En Allemagne, le dollar, qui s’échangeait autour de 420 marks en juillet 1922, valait 49 000 marks en janvier 1923. Le prix au détail passe de l’indice 1 en 1913 à 750 milliards en novembre 1923. Dans les restaurants, le prix des repas servis varie entre le moment de la commande et celui où ils sont présentés aux clients. Des crieurs de prix sont payés afin d’informer ces derniers des changements de prix. Pourrions-nous renouer avec l’hyperinflation à l’Allemande ?

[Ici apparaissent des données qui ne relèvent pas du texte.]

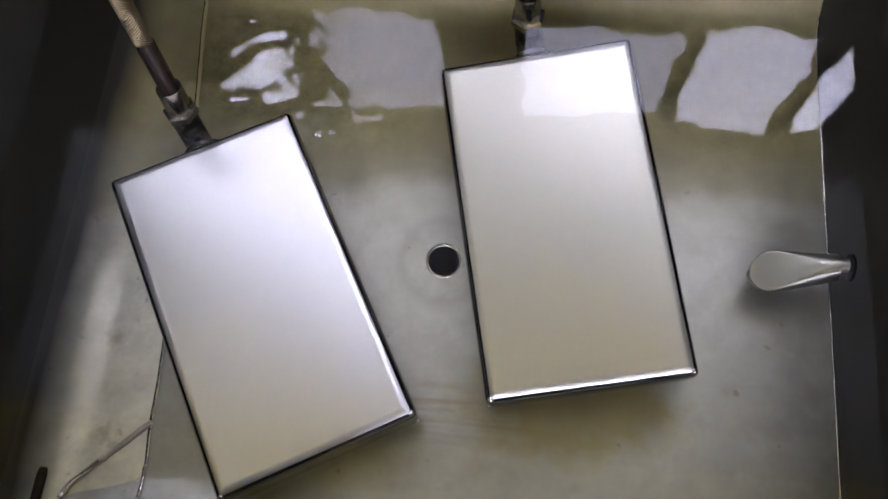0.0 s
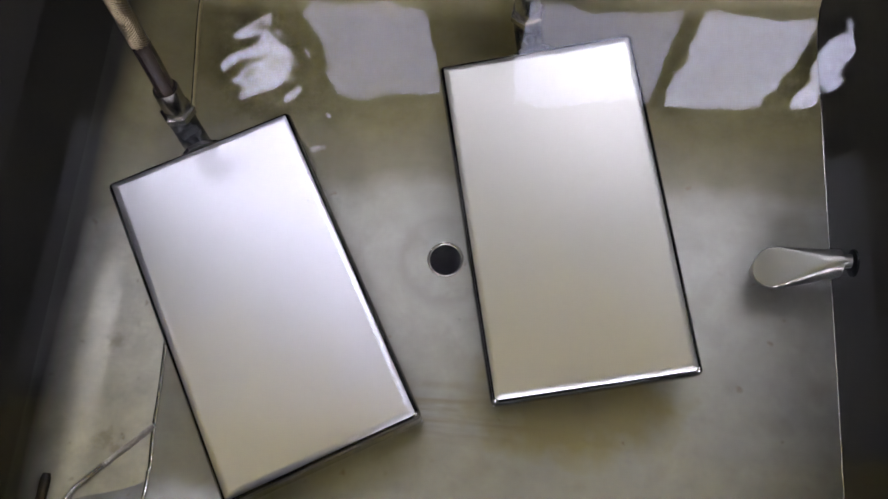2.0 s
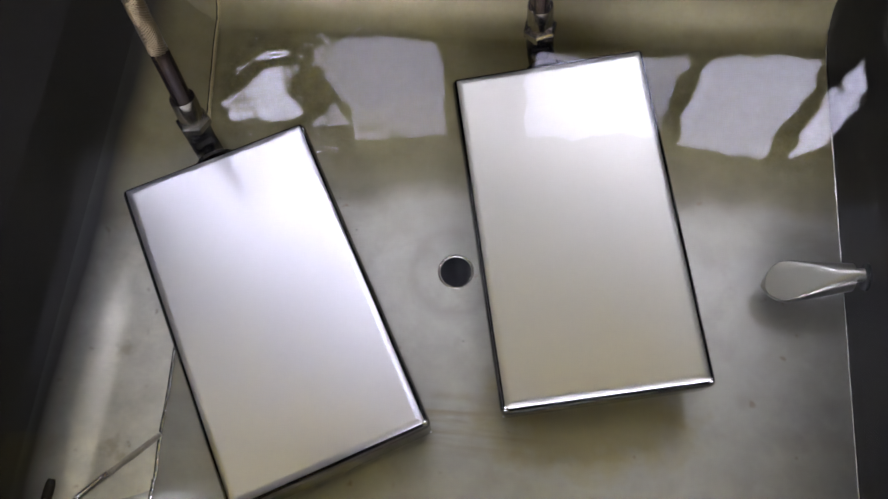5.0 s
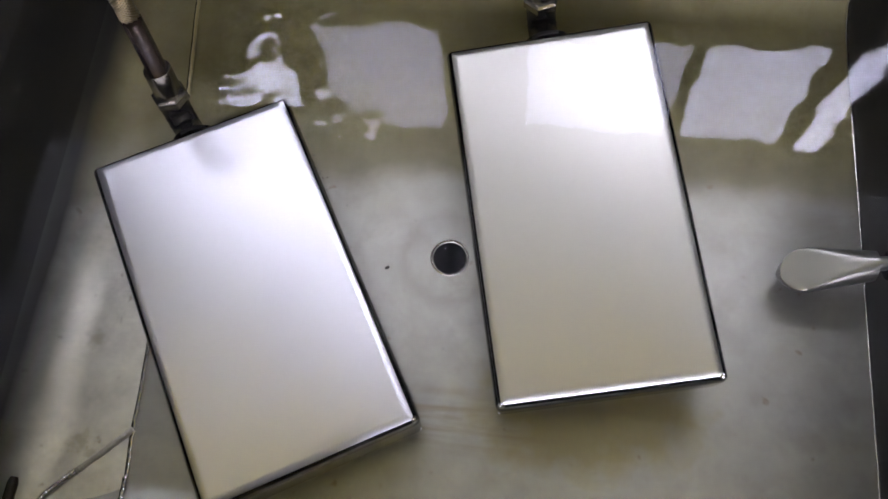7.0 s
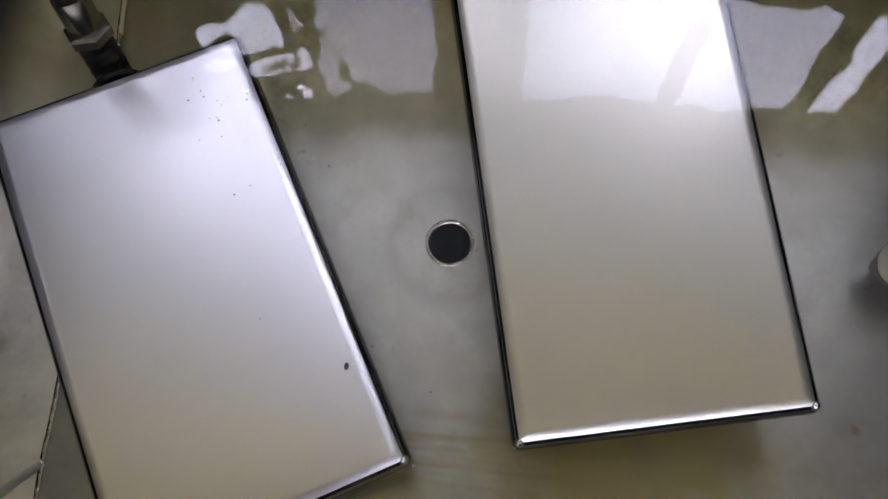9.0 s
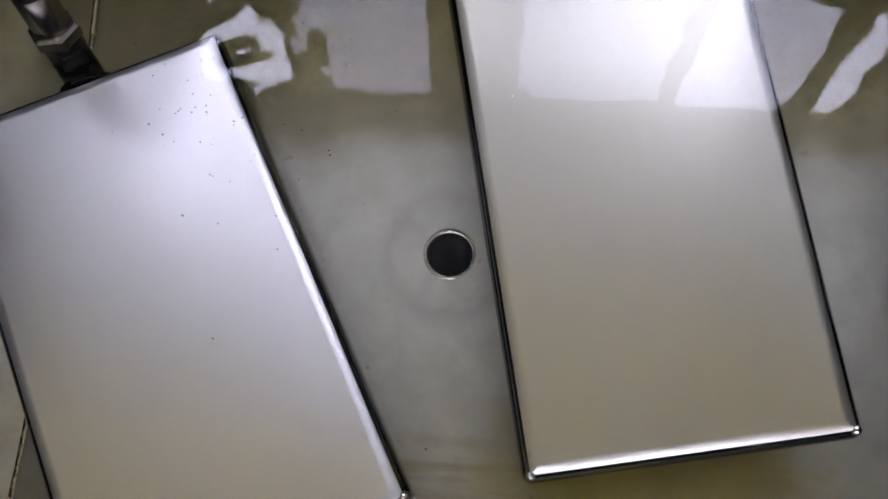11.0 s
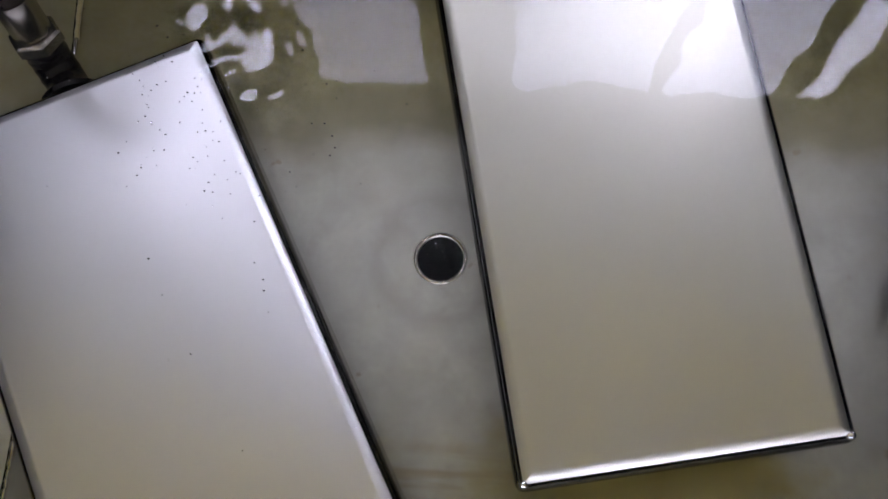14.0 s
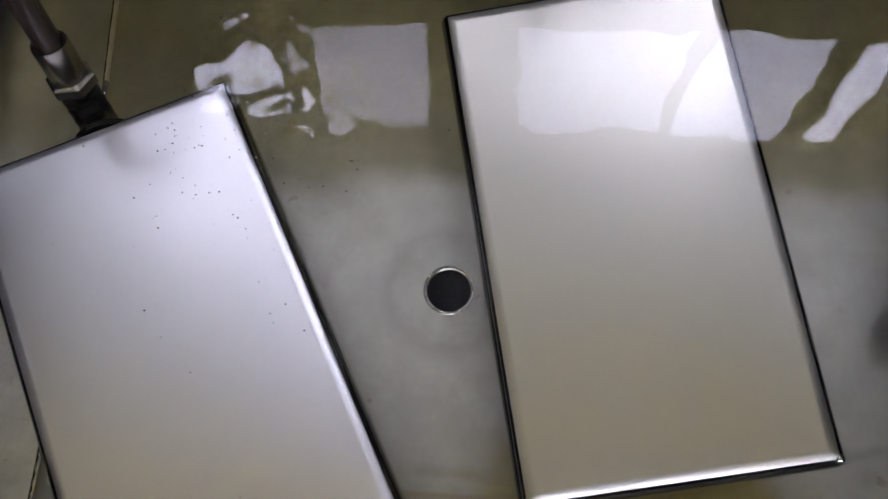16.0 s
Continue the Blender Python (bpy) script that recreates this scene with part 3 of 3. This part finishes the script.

Depuis un an, l’inflation est en progression, alimentée par la hausse des matières premières, de l’énergie et des produits agricoles. La multiplication des pénuries concernant tant les biens intermédiaires que la main-d’œuvre contribue également à la hausse des prix. Celle-ci est également favorisée par l’importance des liquidités injectées dans l’économie par les banques centrales depuis la crise financière de 2008/2009. Dans ce contexte, les banques centrales peuvent-elles perdre le contrôle de l’inflation, celle-ci se muant en hyperinflation ?
La transformation de l’inflation en hyperinflation suppose en règle générale une forte indexation des salaires nominaux sur les prix, générant une boucle prix/salaire. Pour le moment, que ce soit aux États-Unis ou en zone euro, la sous-indexation des salaires aux prix est de mise. En zone euro, selon Eurostat, les salaires nominaux augmentent de 4 % quand l’inflation dépasse 10 %. Aux États-Unis, les salaires nominaux progressent de 5 % avec une inflation qui évolue autour de 8 %. L’accélération de l’inflation, en zone euro, provoque la multiplication des revendications salariales. Aux États-Unis, la stabilisation de l’inflation pourrait réduire ce risque.
Quelle est la mécanique de l’hyperinflation ?
L’évolution de l’inflation dépend des politiques monétaires pratiquées. Aux États-Unis, elle est restrictive du fait de la hausse des taux directeurs et, plus encore, en raison de la réduction depuis le mois de juillet de l’offre de monnaie. Au sein de la zone euro, la banque centrale a relevé plus modérément ses taux et la réduction de la base monétaire n’a pas réellement été amorcée.
L’hyperinflation se nourrit également de la dépréciation du taux de change qui renchérit le coût des importations. Le dollar s’étant apprécié, ce phénomène n’est pas à l’ordre du jour aux États-Unis. L’euro s’est déprécié surtout par rapport au dollar jusqu’au mois de septembre 2022. Depuis, il s’est stabilisé, voire a légèrement augmenté.
Une politique budgétaire expansive est une source d’alimentation de l’inflation. Aux États-Unis, la réduction du déficit est rapide : celui-ci est passé de 14 à 4 % du PIB de 2020 à 2022. Pour la zone euro, sa réduction est plus lente. Il devrait s’élever à 4,5 % du PIB en 2022, contre 7 % en 2020. Il pourrait se situer entre 4 et 5 % en 2023.
Si des facteurs d’accélération de l’inflation existent de part et d’autre de l’Atlantique, ils sont plus puissants au sein de la zone euro. Celle-ci est exposée plus nettement aux surcoûts provoqués par la guerre en Ukraine. Le fort endettement des États membres limite les marges de manœuvre de la banque centrale. Malgré tout, en l’état actuel, ni les États-Unis, ni la zone euro ne sont menacés par une hyperinflation.